It has always taken me FOREVER to fall asleep... often an hour or more. I also wake up several times during the night. But I never thought to define it as insomnia. I just thought people who fell asleep as soon as their head hit the pillow (like all the men I've ever spent the night with) were weird!
Usually I have things that I'm thinking about and working through, and that is my special private time. Or if I do want to try to get to sleep, I recite things over and over again to myself like "no words no words" or just count to eight and back over and over.
I like lying in bed whether I'm asleep or awake... that's the slacker in me. Especially in my new sheets.
Corri, how about fixing up your bed with new sheets, some sweet-scented flowers, as CE said classical music like Bach or Debussy (fewer emotional associations). Take a long warm bath before bed. Drink some chamomile tea. Make this a ritual of putting Little and Big Corri to bed at night with comforting surroundings. You might get a fabulous book called "Poem Crazy" and sit in bed at night and write poetry.
I think of my bed as my private island, my spaceship, my safe haven... especially now that I don't share it with anyone except dogs.
I have awakened in the middle of the night with panic attacks. When that happens, I take a xanax. I don't fight it or try to talk myself out of it. A panic attack is a physiological phenomenon that happens when an anxious though produces an adrenaline flow that then spirals out of control. Once that spiral starts, the thoughts are out of control, too. The middle of the night is prime time for this sort of thing.

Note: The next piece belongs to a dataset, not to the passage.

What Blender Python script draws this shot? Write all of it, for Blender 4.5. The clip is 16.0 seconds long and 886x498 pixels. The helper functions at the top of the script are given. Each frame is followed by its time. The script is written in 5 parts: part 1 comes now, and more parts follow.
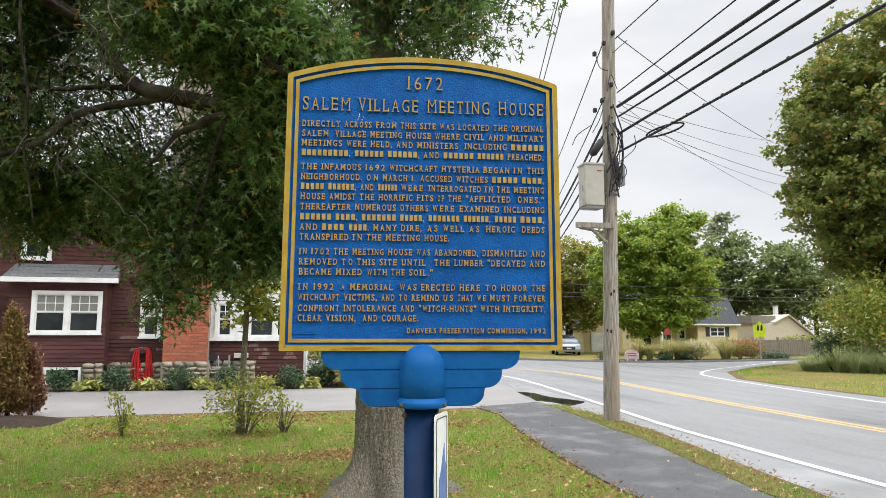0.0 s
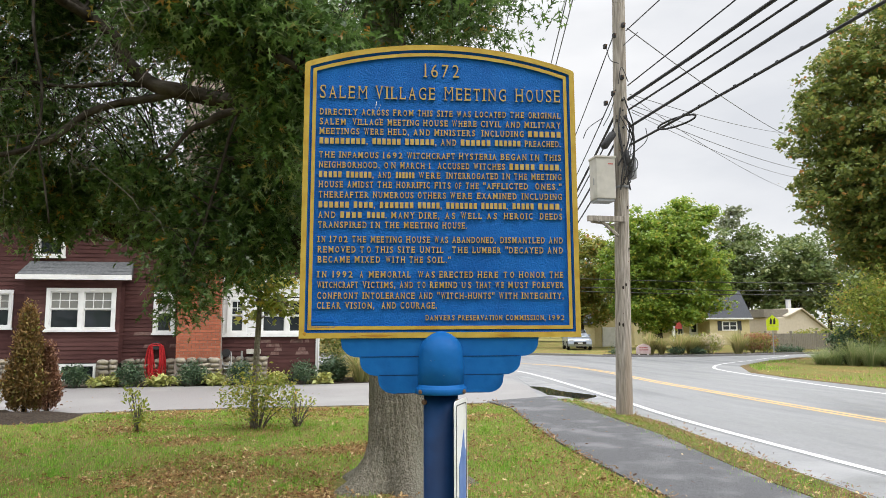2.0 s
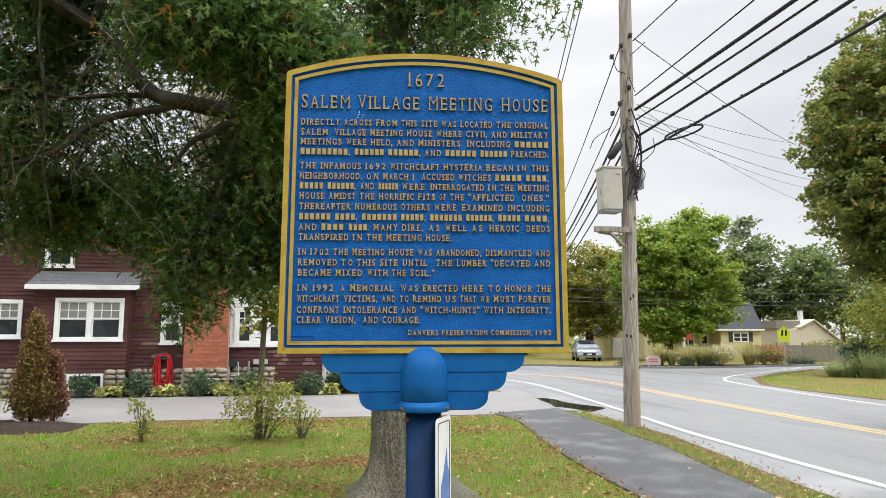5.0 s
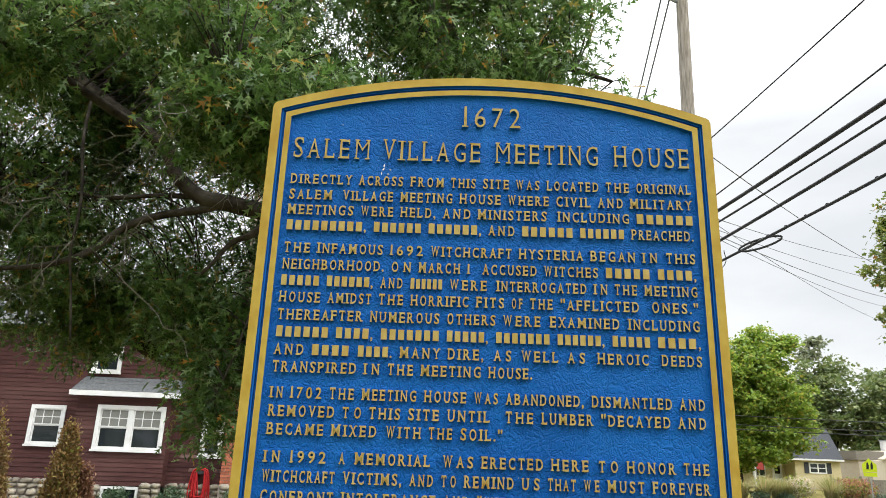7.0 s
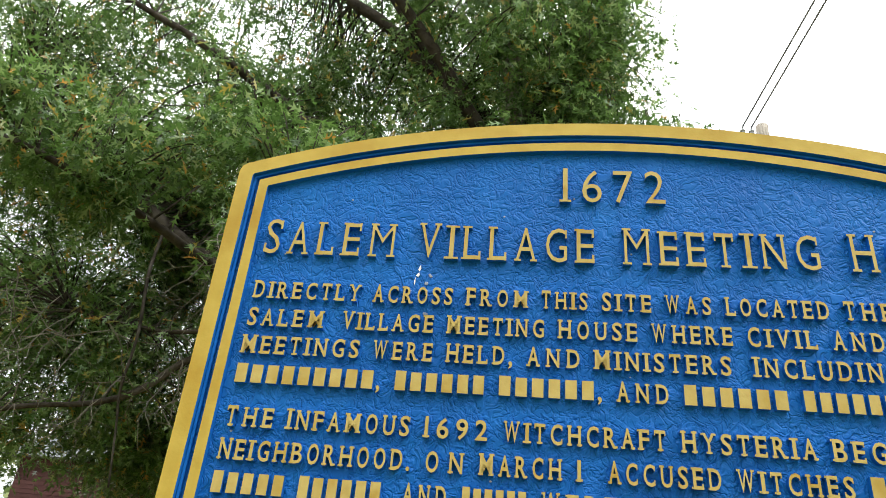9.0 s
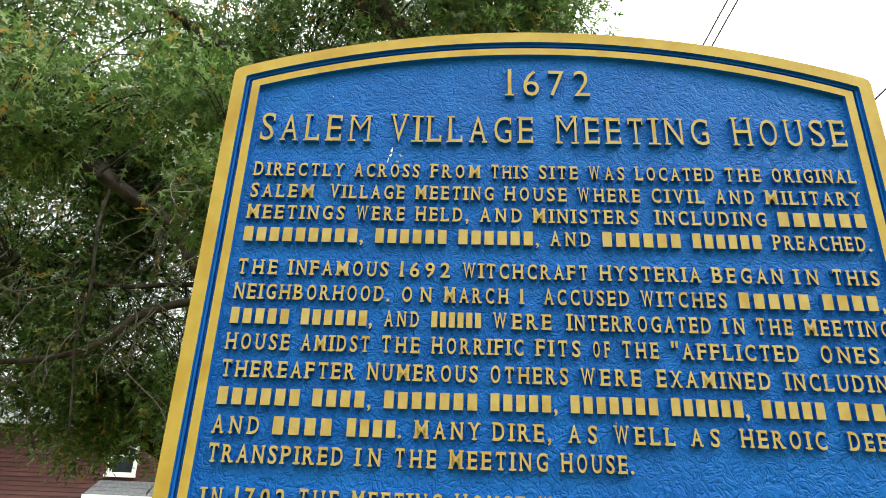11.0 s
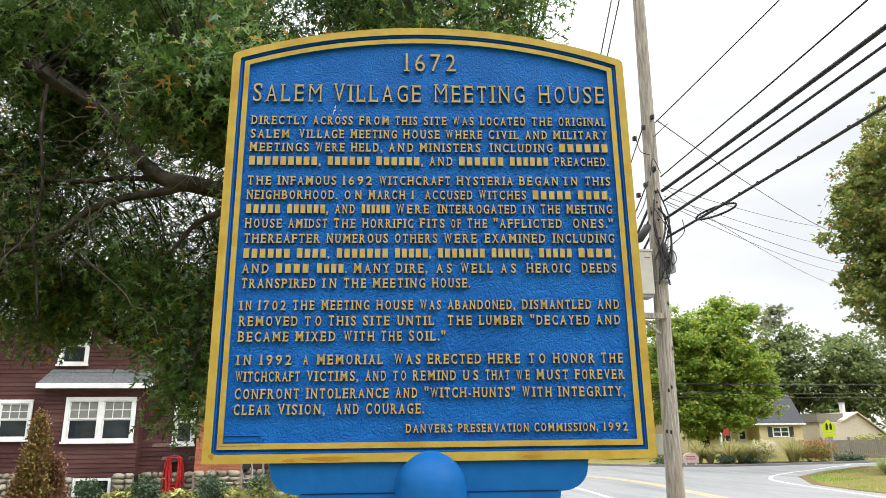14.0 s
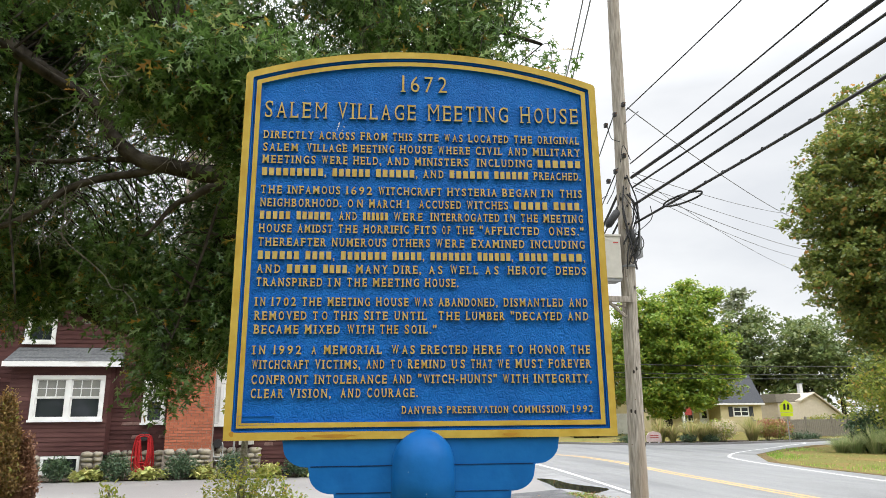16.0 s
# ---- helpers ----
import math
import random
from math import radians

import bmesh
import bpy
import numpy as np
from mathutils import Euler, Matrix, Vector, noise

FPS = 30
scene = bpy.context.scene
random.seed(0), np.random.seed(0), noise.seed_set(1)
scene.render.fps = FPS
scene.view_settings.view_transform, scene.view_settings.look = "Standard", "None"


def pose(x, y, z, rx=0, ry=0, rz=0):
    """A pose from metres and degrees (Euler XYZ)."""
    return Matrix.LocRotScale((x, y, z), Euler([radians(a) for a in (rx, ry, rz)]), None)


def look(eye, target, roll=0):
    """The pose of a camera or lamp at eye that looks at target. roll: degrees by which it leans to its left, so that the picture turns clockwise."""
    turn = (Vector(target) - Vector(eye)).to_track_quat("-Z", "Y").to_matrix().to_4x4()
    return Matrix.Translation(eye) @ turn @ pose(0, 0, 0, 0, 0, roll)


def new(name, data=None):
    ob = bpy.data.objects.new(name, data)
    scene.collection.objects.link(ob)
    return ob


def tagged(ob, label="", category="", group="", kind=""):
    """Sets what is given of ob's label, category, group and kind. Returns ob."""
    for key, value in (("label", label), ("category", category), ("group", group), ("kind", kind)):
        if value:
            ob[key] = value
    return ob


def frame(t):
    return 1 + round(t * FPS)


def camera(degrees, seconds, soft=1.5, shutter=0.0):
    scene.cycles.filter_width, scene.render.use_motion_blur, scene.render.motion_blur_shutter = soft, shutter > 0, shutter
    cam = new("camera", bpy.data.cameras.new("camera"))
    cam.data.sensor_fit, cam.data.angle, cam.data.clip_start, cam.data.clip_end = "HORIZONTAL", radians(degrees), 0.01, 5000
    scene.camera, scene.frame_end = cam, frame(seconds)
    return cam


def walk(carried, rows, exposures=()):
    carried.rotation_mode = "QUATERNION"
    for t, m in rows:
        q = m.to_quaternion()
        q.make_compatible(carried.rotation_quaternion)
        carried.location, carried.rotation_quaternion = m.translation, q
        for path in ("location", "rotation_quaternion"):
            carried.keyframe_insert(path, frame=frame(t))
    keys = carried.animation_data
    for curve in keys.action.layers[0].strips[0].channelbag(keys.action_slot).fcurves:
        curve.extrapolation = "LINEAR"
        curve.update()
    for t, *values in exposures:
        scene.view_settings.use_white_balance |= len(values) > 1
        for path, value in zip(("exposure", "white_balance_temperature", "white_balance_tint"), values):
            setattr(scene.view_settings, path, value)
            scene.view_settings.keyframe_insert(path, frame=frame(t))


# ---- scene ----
cam = camera(65.0, 16.0, 0.7)
PATH = [
    (0, (0.033, 0.017, 1.583), (0.41, 1.966, 1.824), 0.1),
    (0.5, (0.029, 0.005, 1.581), (0.391, 1.957, 1.824), -0.1),
    (1, (0.029, 0.004, 1.578), (0.379, 1.958, 1.82), -0.1),
    (1.5, (0.011, 0.013, 1.561), (0.359, 1.969, 1.797), -0.1),
    (2, (0.013, 0.021, 1.561), (0.362, 1.977, 1.79), -0.2),
    (2.5, (0.035, 0.023, 1.565), (0.379, 1.979, 1.798), -0.3),
    (3, (0.048, 0.024, 1.565), (0.385, 1.98, 1.808), -0.4),
    (3.5, (0.048, 0.015, 1.571), (0.382, 1.971, 1.821), -0.4),
    (4, (0.044, 0.021, 1.57), (0.374, 1.977, 1.821), -0.2),
    (6.5, (0.163, 0.435, 1.612), (0.415, 2.386, 1.97), 0.7),
    (7, (0.164, 0.746, 1.707), (0.324, 2.656, 2.277), 2.0),
    (7.5, (0.159, 1.062, 1.806), (0.202, 2.899, 2.597), 3.5),
    (8, (0.194, 1.209, 1.878), (0.134, 2.973, 2.819), 5.04),
    (8.2, (0.196, 1.228, 1.884), (0.119, 2.984, 2.839), 5.4),
    (10.3, (0.19, 1.174, 1.805), (0.134, 2.986, 2.65), 5.0),
    (10.5, (0.193, 1.164, 1.785), (0.166, 2.979, 2.624), 4.3),
    (11, (0.185, 1.131, 1.74), (0.259, 2.95, 2.567), 2.2),
    (11.5, (0.173, 1.07, 1.681), (0.303, 2.907, 2.462), 1.0),
    (12, (0.144, 1.005, 1.638), (0.325, 2.865, 2.349), 0.6),
    (12.5, (0.128, 0.946, 1.614), (0.354, 2.825, 2.259), 0.2),
    (13, (0.149, 0.884, 1.598), (0.399, 2.777, 2.193), -0.1),
    (13.5, (0.193, 0.756, 1.589), (0.443, 2.66, 2.147), -0.3),
    (14, (0.192, 0.629, 1.575), (0.444, 2.543, 2.099), -0.6),
    (14.5, (0.121, 0.566, 1.561), (0.394, 2.488, 2.045), -0.8),
    (15, (0.096, 0.499, 1.569), (0.398, 2.422, 2.027), -0.5),
    (15.5, (0.115, 0.469, 1.571), (0.441, 2.389, 2.026), -0.3),
    (16, (0.131, 0.472, 1.578), (0.467, 2.387, 2.046), -0.5),
]
EXPOSURES = [(0.0, 0.06, 6500, 10), (6.5, 0.08, 6500, 9), (7.0, 0.20, 6500, 8), (7.5, 0.36, 6500, 7), (8.0, 0.46, 6550, 6), (10.5, 0.52, 6600, 5), (11.5, 0.61, 6800, 4), (12.5, 0.66, 6900, 4), (13.0, 0.56, 6850, 5), (13.5, 0.42, 6700, 7), (14.5, 0.25, 6500, 8), (16.0, 0.17, 6500, 9)]
walk(cam, [(t, look(eye, target, roll)) for t, eye, target, roll in PATH], EXPOSURES)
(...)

I have a girlfriend who lost her husband a few years ago under very shocking circumstances. She was in bed and he was downstairs watching TV. He came up to bed, said he wasn't feeling well, and literally fell down. Needless to say, she's had trouble sleeping ever since. She loves to read and keeps a big fat novel next to the bed and when she wakes, she reads until she's sleepy, then the sleeps until she wakes, and reads some more, etc. She spends most nights that way and considers it a very kind and nurturing way to treat herself. She reads stuff like Trollope and Jane Austen. Whatever floats your boat, kwim.
You don't have to be at the mercy of this... create some safe, nurturing, caring strategies for yourself. You know, one of the blessings of this ankle thing has been that it has forced me to focus on myself and taking care of myself. I literally have to think about every time I stand up, every step I take, every thing that's on the floor, every curb.
Please stop cursing this condition and cursing yourself. Start nurturing, treating yourself with EXTREME sweetness, kindness, and understanding.